:: REQUIREMENT ::
Reproduce exactly the lines from the one containing "Continue the Blender" through the one containing "add_cyl(bm, (x, y, zz", both included, and nothing else.

:: RECORDED INFORMATION ::
——

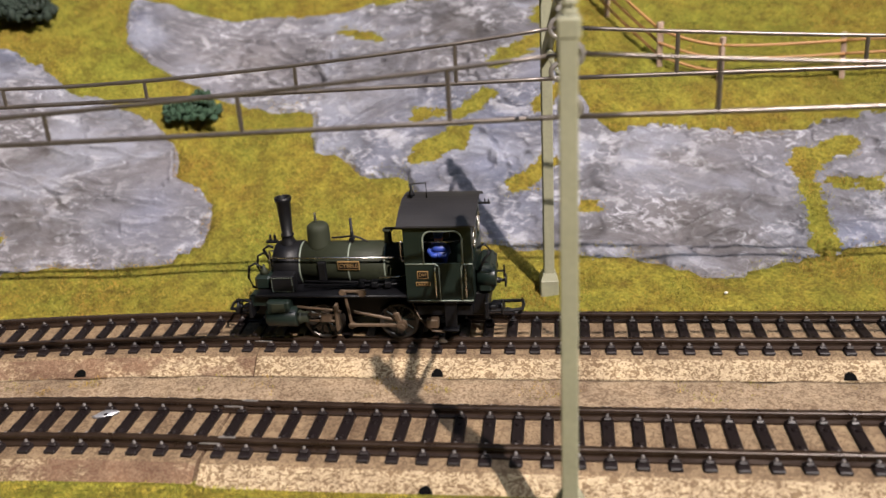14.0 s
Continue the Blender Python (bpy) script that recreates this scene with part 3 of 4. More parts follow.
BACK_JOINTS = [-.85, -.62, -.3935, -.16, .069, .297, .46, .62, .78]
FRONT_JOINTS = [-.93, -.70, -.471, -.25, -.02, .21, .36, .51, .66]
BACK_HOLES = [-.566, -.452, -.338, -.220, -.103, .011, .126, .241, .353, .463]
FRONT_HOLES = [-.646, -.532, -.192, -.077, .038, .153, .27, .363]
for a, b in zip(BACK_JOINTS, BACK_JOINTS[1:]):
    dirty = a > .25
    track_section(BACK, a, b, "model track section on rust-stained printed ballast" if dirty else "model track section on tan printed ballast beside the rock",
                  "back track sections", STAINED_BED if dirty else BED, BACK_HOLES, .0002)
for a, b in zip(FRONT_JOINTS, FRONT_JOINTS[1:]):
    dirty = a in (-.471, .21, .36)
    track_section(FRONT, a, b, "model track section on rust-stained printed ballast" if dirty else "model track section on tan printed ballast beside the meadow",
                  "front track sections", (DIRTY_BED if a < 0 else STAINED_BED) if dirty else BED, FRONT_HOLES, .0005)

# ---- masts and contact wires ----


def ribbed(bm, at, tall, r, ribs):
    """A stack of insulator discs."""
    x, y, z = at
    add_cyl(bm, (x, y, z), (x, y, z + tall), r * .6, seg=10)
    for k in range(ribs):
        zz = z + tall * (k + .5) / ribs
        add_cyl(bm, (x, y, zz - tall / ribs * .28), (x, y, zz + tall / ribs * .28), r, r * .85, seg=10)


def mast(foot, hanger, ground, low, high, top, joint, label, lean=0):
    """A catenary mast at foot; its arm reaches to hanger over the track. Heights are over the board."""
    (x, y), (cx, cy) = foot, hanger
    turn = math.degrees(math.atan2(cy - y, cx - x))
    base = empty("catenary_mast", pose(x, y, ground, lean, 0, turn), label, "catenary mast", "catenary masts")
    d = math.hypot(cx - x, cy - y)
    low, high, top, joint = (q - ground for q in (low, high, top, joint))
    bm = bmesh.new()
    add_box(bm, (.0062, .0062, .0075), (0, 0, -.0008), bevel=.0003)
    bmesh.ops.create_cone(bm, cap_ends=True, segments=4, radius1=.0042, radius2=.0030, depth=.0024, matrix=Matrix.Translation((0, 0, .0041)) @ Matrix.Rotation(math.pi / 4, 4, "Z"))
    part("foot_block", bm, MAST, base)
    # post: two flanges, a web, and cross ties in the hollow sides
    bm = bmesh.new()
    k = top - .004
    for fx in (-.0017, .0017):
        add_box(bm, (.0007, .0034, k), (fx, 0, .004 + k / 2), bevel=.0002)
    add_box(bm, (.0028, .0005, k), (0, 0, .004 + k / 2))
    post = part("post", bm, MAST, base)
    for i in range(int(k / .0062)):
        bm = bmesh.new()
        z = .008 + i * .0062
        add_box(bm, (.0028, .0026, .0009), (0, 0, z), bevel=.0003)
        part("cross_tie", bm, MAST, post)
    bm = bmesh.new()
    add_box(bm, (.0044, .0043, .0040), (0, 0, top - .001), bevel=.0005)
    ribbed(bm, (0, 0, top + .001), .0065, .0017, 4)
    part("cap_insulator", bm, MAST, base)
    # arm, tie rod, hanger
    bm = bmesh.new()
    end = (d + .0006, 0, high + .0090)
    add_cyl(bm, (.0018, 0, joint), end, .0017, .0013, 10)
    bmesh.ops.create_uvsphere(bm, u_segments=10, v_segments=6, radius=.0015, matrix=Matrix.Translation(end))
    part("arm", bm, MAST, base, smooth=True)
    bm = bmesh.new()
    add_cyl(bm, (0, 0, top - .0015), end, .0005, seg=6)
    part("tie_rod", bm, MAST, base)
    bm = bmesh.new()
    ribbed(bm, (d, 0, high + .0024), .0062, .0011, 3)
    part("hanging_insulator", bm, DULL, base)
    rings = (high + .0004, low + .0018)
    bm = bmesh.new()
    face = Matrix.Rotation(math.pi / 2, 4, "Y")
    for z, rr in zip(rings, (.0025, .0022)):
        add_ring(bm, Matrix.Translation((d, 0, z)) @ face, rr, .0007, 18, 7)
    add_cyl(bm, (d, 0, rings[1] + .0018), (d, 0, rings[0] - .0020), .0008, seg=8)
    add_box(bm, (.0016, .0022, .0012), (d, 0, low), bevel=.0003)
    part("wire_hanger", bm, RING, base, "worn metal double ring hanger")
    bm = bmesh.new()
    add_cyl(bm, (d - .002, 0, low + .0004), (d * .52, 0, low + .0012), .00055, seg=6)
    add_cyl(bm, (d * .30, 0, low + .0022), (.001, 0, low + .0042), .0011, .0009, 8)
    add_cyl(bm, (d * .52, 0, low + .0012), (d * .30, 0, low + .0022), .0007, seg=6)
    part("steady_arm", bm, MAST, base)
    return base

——

:: RESULT OF THE EXERCISE ::
Continue the Blender Python (bpy) script that recreates this scene with part 3 of 4. More parts follow.
BACK_JOINTS = [-.85, -.62, -.3935, -.16, .069, .297, .46, .62, .78]
FRONT_JOINTS = [-.93, -.70, -.471, -.25, -.02, .21, .36, .51, .66]
BACK_HOLES = [-.566, -.452, -.338, -.220, -.103, .011, .126, .241, .353, .463]
FRONT_HOLES = [-.646, -.532, -.192, -.077, .038, .153, .27, .363]
for a, b in zip(BACK_JOINTS, BACK_JOINTS[1:]):
    dirty = a > .25
    track_section(BACK, a, b, "model track section on rust-stained printed ballast" if dirty else "model track section on tan printed ballast beside the rock",
                  "back track sections", STAINED_BED if dirty else BED, BACK_HOLES, .0002)
for a, b in zip(FRONT_JOINTS, FRONT_JOINTS[1:]):
    dirty = a in (-.471, .21, .36)
    track_section(FRONT, a, b, "model track section on rust-stained printed ballast" if dirty else "model track section on tan printed ballast beside the meadow",
                  "front track sections", (DIRTY_BED if a < 0 else STAINED_BED) if dirty else BED, FRONT_HOLES, .0005)

# ---- masts and contact wires ----


def ribbed(bm, at, tall, r, ribs):
    """A stack of insulator discs."""
    x, y, z = at
    add_cyl(bm, (x, y, z), (x, y, z + tall), r * .6, seg=10)
    for k in range(ribs):
        zz = z + tall * (k + .5) / ribs
        add_cyl(bm, (x, y, zz - tall / ribs * .28), (x, y, zz + tall / ribs * .28), r, r * .85, seg=10)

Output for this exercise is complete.